Four parallel lines move about on a base; they move backwards and forwards above the slope, bending when they hit it. A fifth one is inserted into the slope to support the swimming pool. They reappear, but, at the same time, they also alter the regularity imposed by the shipping containers that build them.

 

Containers: repetition and movement

 

Irarrázaval’s use of these structures in his work is neither new nor unknown. He has been toying with the idea of serialization and prefabrication, given by these elements, since 2000 and the setting up of the xii Bienal de Arquitectura de Chile. At that time, four layers of containers were piled up in the centre of an old railway station that is now converted into a cultural centre. Ever since he completed that project, he has been testing, in his works, both them and the aesthetic they propose. Hotel Indigo in Puerto Natales is clearly a reference to the latter.

 

Several of these containers, set up in a row, form each line regulating the work. Their work derives from the tension suggested by their geometry, opening their lower sides to the distant scenery of the city and the mountain, or in the form of lucarnes when they bend.

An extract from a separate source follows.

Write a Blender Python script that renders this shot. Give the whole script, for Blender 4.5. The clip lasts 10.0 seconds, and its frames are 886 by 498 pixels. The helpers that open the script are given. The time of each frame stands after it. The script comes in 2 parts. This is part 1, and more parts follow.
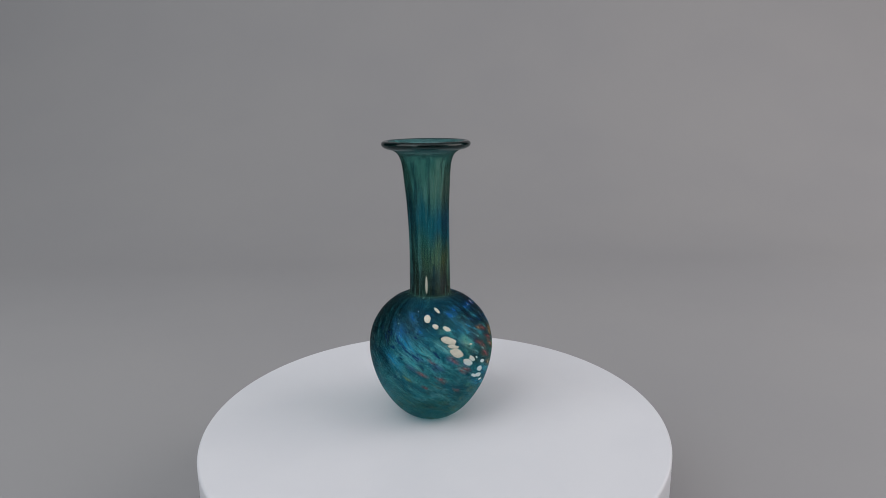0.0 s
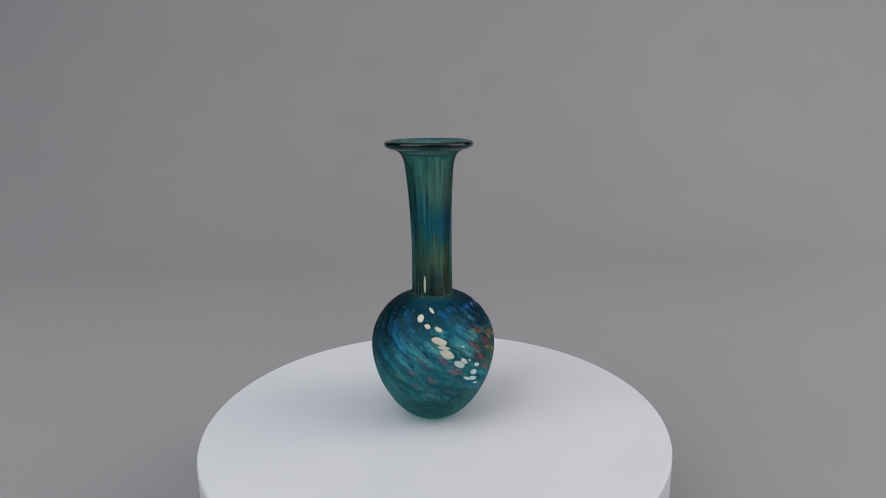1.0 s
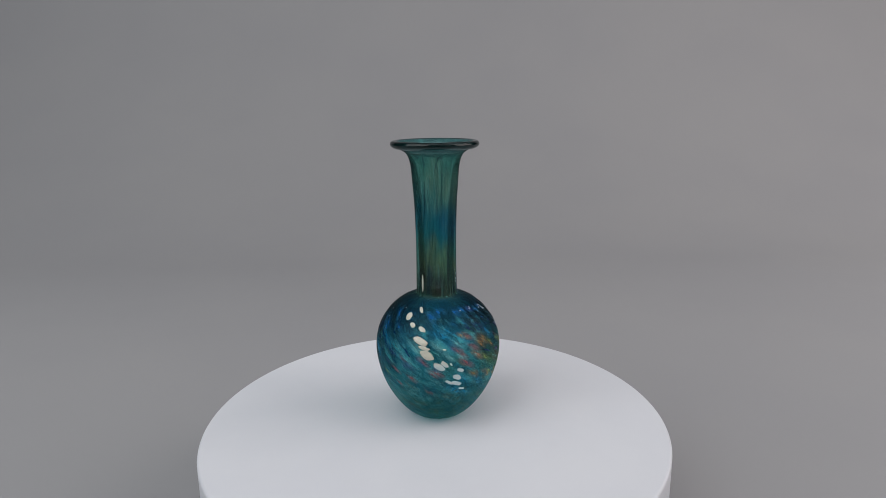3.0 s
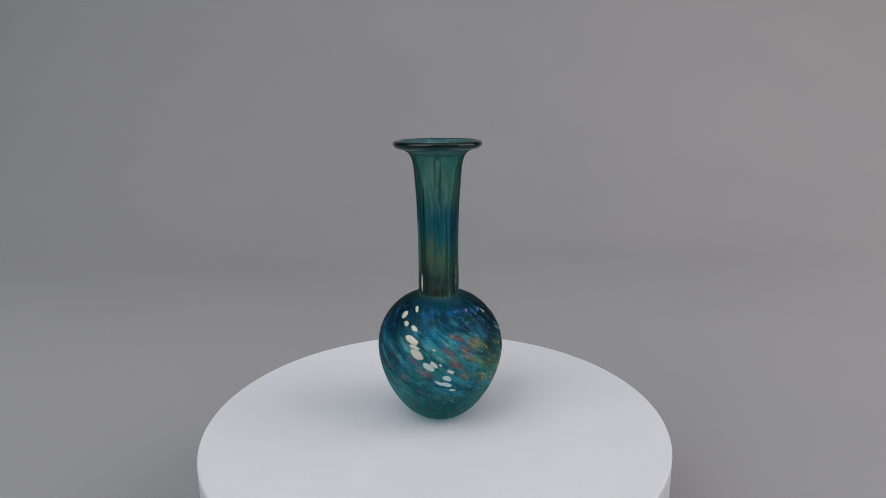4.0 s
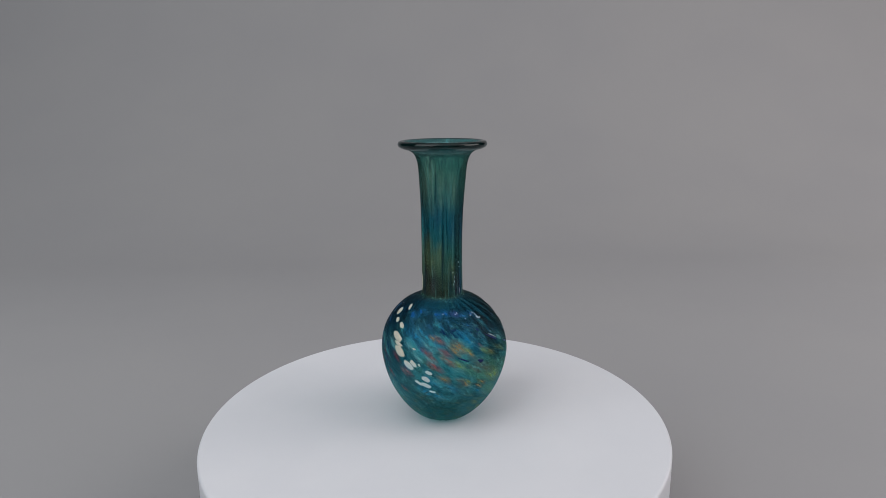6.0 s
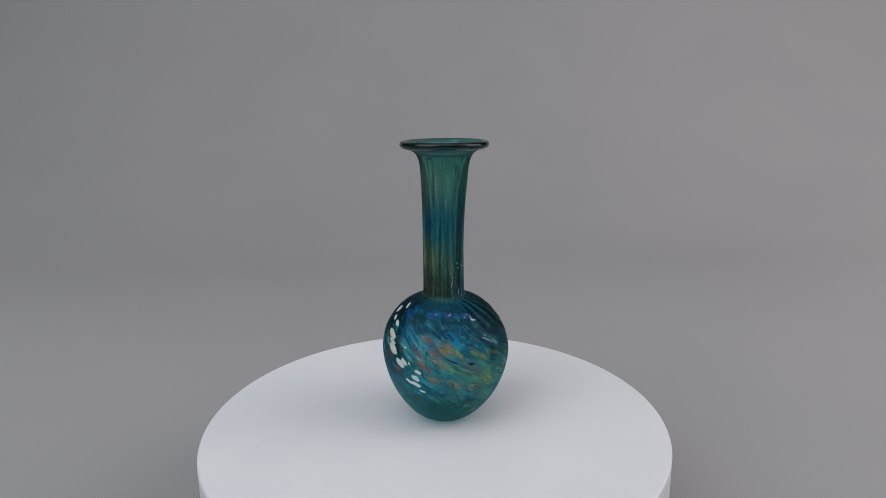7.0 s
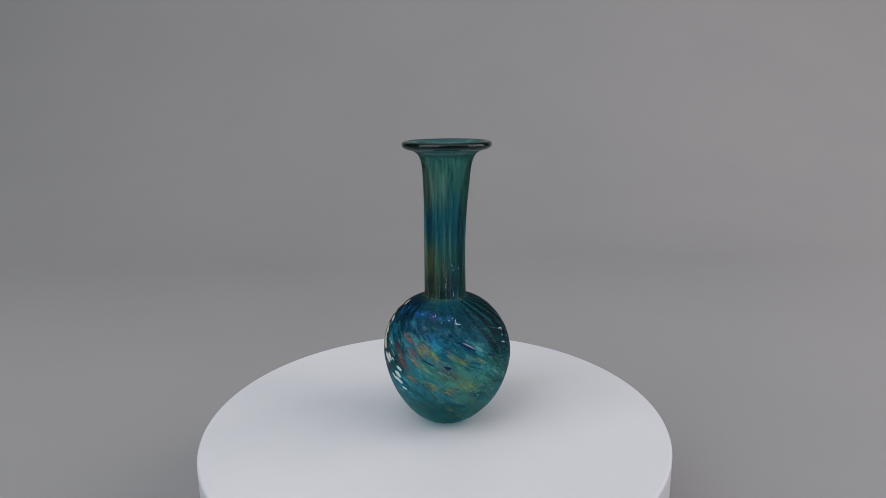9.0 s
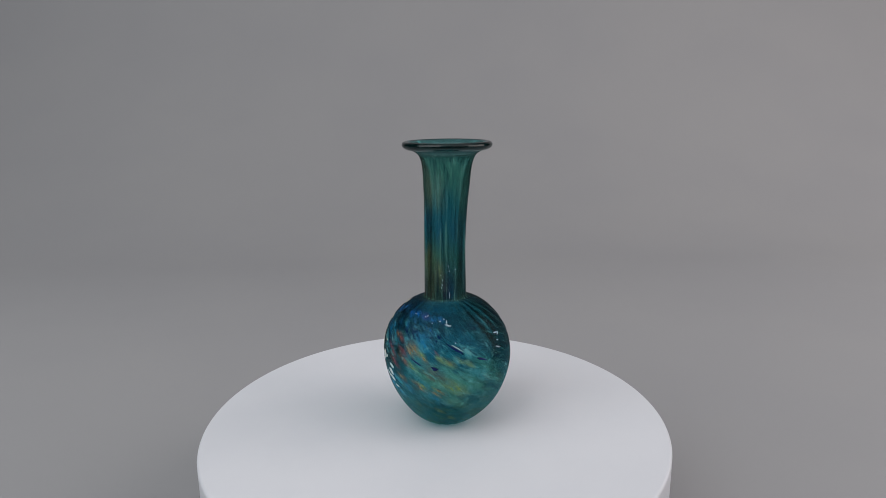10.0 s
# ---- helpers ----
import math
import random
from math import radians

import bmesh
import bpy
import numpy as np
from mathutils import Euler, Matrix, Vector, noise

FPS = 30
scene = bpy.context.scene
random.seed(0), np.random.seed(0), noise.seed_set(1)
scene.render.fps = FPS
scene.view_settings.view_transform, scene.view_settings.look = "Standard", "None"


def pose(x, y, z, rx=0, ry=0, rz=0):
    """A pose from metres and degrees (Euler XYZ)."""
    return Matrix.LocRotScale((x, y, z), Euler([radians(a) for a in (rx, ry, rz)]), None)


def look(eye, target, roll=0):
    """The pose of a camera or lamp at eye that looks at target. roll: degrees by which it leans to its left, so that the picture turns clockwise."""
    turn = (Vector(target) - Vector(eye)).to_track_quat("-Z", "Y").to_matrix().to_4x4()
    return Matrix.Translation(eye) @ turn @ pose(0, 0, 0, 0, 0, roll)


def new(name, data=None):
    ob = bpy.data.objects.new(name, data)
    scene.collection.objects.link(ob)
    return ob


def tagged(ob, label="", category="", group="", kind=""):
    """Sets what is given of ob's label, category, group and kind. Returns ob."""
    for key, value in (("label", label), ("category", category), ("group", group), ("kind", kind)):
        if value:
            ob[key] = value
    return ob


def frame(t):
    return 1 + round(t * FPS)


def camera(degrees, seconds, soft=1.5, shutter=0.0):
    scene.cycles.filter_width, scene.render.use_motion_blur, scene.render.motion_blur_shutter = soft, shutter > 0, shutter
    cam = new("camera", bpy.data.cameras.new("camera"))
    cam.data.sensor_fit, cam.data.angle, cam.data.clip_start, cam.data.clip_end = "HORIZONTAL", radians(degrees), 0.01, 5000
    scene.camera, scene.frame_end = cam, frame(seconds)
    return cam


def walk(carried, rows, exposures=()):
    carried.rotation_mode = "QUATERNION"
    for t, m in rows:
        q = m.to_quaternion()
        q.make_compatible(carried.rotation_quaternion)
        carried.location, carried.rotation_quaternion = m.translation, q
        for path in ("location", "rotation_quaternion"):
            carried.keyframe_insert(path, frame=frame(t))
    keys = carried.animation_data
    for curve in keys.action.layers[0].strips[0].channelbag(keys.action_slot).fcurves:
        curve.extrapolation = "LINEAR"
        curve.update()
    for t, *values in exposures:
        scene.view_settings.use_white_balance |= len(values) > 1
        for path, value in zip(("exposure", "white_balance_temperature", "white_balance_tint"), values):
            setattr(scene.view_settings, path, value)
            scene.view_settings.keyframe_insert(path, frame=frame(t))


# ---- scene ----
# ---- camera: fixed on a stand, looking slightly down ----
cam = camera(70.16, 10.0, soft=0.65)
EYE = (0.0, -0.38696, 0.20519)
CAM_POSE = pose(*EYE, 90 - 13.1956, 0, -0.9352) @ pose(0, 0, 0, 0, 0, -0.6227)
walk(cam, [(0.0, CAM_POSE), (10.0, CAM_POSE)])

TURN, START = -11.1, 0.7           # the turntable: degrees per second, and where it starts
VASE_AT = Vector((-0.00213, 0.00716, 0.0))
FLOOR_Z = -0.085

# ---- world and lamps ----
world = bpy.data.worlds.new("studio_world")
scene.world = world
world.use_nodes = True
world.node_tree.nodes["Background"].inputs[0].default_value = (0.9, 0.95, 1.0, 1)
world.node_tree.nodes["Background"].inputs[1].default_value = 0.02


def softbox(name, eye, target, wide, high, power, colour):
    data = bpy.data.lights.new(name, "AREA")
    data.shape, data.size, data.size_y = "RECTANGLE", wide, high
    data.energy, data.color = power, colour
    ob = new(name, data)
    ob.matrix_world = look(eye, target)
    return ob


softbox("softbox_lamp", (-1.20, -0.60, 1.15), (-0.6, 0.9, 0.25), 1.8, 1.6, 17.0, (0.93, 0.98, 1.0))
softbox("softbox_lamp", (1.60, 0.00, 0.80), (0.45, 1.00, 0.10), 1.7, 1.4, 18.3, (1.0, 0.94, 0.92))
softbox("ceiling_lamp", (0.0, -0.25, 1.95), (0.0, 0.5, 0.0), 3.2, 3.0, 21.5, (0.98, 0.98, 1.0))


# ---- the vase's profile: height and radius in metres ----
BODY = [(0.0, 0.0), (0.0006, 0.006), (0.0002, 0.0098), (0.0006, 0.0130), (0.003, 0.0178), (0.008, 0.0236), (0.016, 0.0297), (0.026, 0.0351), (0.038, 0.0389),
        (0.050, 0.0403), (0.062, 0.0382), (0.072, 0.0325), (0.0790, 0.0252), (0.0828, 0.0180), (0.0840, 0.0142), (0.0850, 0.01315)]
NECK = [(0.0850, 0.01315), (0.0900, 0.0131), (0.105, 0.0129), (0.120, 0.0129), (0.135, 0.0132), (0.145, 0.0136), (0.155, 0.0143),
        (0.165, 0.0151), (0.170, 0.0161), (0.1738, 0.0180), (0.1762, 0.0215)]
LIP = [(0.1762, 0.0215), (0.1770, 0.0252), (0.1782, 0.0271), (0.1797, 0.0277), (0.1811, 0.0270), (0.1817, 0.0253), (0.1811, 0.0230)]
BORE = [(0.1811, 0.0230), (0.1790, 0.0200), (0.1755, 0.0165), (0.1700, 0.0136), (0.160, 0.0108), (0.140, 0.0082), (0.110, 0.0074), (0.088, 0.0073),
        (0.0820, 0.0100), (0.078, 0.0150), (0.070, 0.0233), (0.062, 0.0274), (0.050, 0.0289), (0.038, 0.0279), (0.026, 0.0252),
        (0.016, 0.0212), (0.009, 0.0135), (0.0070, 0.0)]


def radius_at(z):
    for (za, ra), (zb, rb) in zip(BODY[2:] + NECK[1:], BODY[3:] + NECK[1:]):
        if za <= z <= zb:
            return ra + (rb - ra) * (z - za) / (zb - za)
    return NECK[-1][1]


# ---- materials ----
class Nodes:
    """Short hand for building a node tree."""

    def __init__(self, name):
        self.mat = bpy.data.materials.new(name)
        self.mat.use_nodes = True
        self.tree = self.mat.node_tree
        self.tree.nodes.clear()
        self.out = self.tree.nodes.new("ShaderNodeOutputMaterial")

    def put(self, socket, value):
        if isinstance(value, bpy.types.NodeSocket):
            self.tree.links.new(value, socket)
        else:
            if isinstance(value, tuple) and len(value) == 3 and socket.type == "RGBA":
                value = (*value, 1)
            socket.default_value = value

    def add(self, kind, values=None, operation="", clamp=False, smooth="", turn="", data="", blend=""):
        node = self.tree.nodes.new(kind)
        if operation:
            node.operation = operation
        if clamp:
            node.use_clamp = True
        if smooth:
            node.interpolation_type = smooth
        if turn:
            node.rotation_type = turn
        if data:
            node.data_type = data
        if blend:
            node.blend_type = blend
        for key, value in (values or {}).items():
            self.put(node.inputs[key], value)
        return node

    def math(self, op, a, b=0.0, c=0.0, clamp=False):
        return self.add("ShaderNodeMath", {0: a, 1: b, 2: c}, operation=op, clamp=clamp).outputs[0]

    def step(self, value, lo, hi, to_lo=0.0, to_hi=1.0):
        return self.add("ShaderNodeMapRange", {"Value": value, "From Min": lo, "From Max": hi, "To Min": to_lo, "To Max": to_hi},
                        smooth="SMOOTHSTEP").outputs[0]

    def noise(self, vector, scale, detail=4.0, rough=0.55, distortion=0.0):
        return self.add("ShaderNodeTexNoise", {"Vector": vector, "Scale": scale, "Detail": detail, "Roughness": rough,
                                               "Distortion": distortion})

    def mix(self, f, a, b, blend="MIX"):
        node = self.add("ShaderNodeMix", data="RGBA", blend=blend)
        self.put(node.inputs[0], f), self.put(node.inputs[6], a), self.put(node.inputs[7], b)
        return node.outputs[2]

    def stretch(self, vector, x, y, z):
        return self.add("ShaderNodeVectorMath", {0: vector, 1: (x, y, z)}, operation="MULTIPLY").outputs[0]

    def ramp(self, value, stops):
        node = self.add("ShaderNodeValToRGB", {0: value})
        el = node.color_ramp.elements
        while len(el) < len(stops):
            el.new(0.5)
        for e, (at, colour) in zip(el, stops):
            e.position, e.color = at, (*colour, 1)
        return node.outputs[0]

    def bump(self, height, strength, distance):
        return self.add("ShaderNodeBump", {"Height": height, "Strength": strength, "Distance": distance}).outputs[0]

    def done(self, shader):
        self.tree.links.new(shader, self.out.inputs[0])
        return self.mat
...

The four rows of these containers that are lined up are placed on subtle edge beams supported by a transversal beam while two diagonal outer pillars hold the cantilevered element.

 

The rows, separated from the natural ground by the previously described structure, move on it, suggesting a movement that denies the existence of the classical façade. They do not intend to define a clear volume, but they propose a set of displacements following the slope of the ground that conditions their dynamic perception. 

 

Spatial structure and industrial language

 

The first row is an exception that forms the access to a full-width staircase, from the street to the upper level which ends in another flight of stairs linking it to the lower level. The rows of containers, located at the upper level, leave spaces between them that act as buffers and allow their programmatic independence to increase. The bedrooms, the bathrooms and the living rooms are developed internally, articulated by two parallel passages and perpendicular connections. The most ambitious spatiality of the house is developed at the lower level and under the rows of containers, programmatically defined by the living room, the dining room and the kitchen. Thus, the work is articulated by the previously described rows and by the interstices they leave between them, through spaces, terraces and patios located at the various levels of the house.

 

The conditions that have been described strengthen the formal autonomy of the elements, thus contributing to the industrial language that characterises them. This is emphasized by the corten steel cladding that covers the containers: the steel structure from the rest of the elements and some visible concrete supports reinforce the structure. This expressive condition can also be noticed in the clearly visible details such as pipework, rainwater pipes and closures.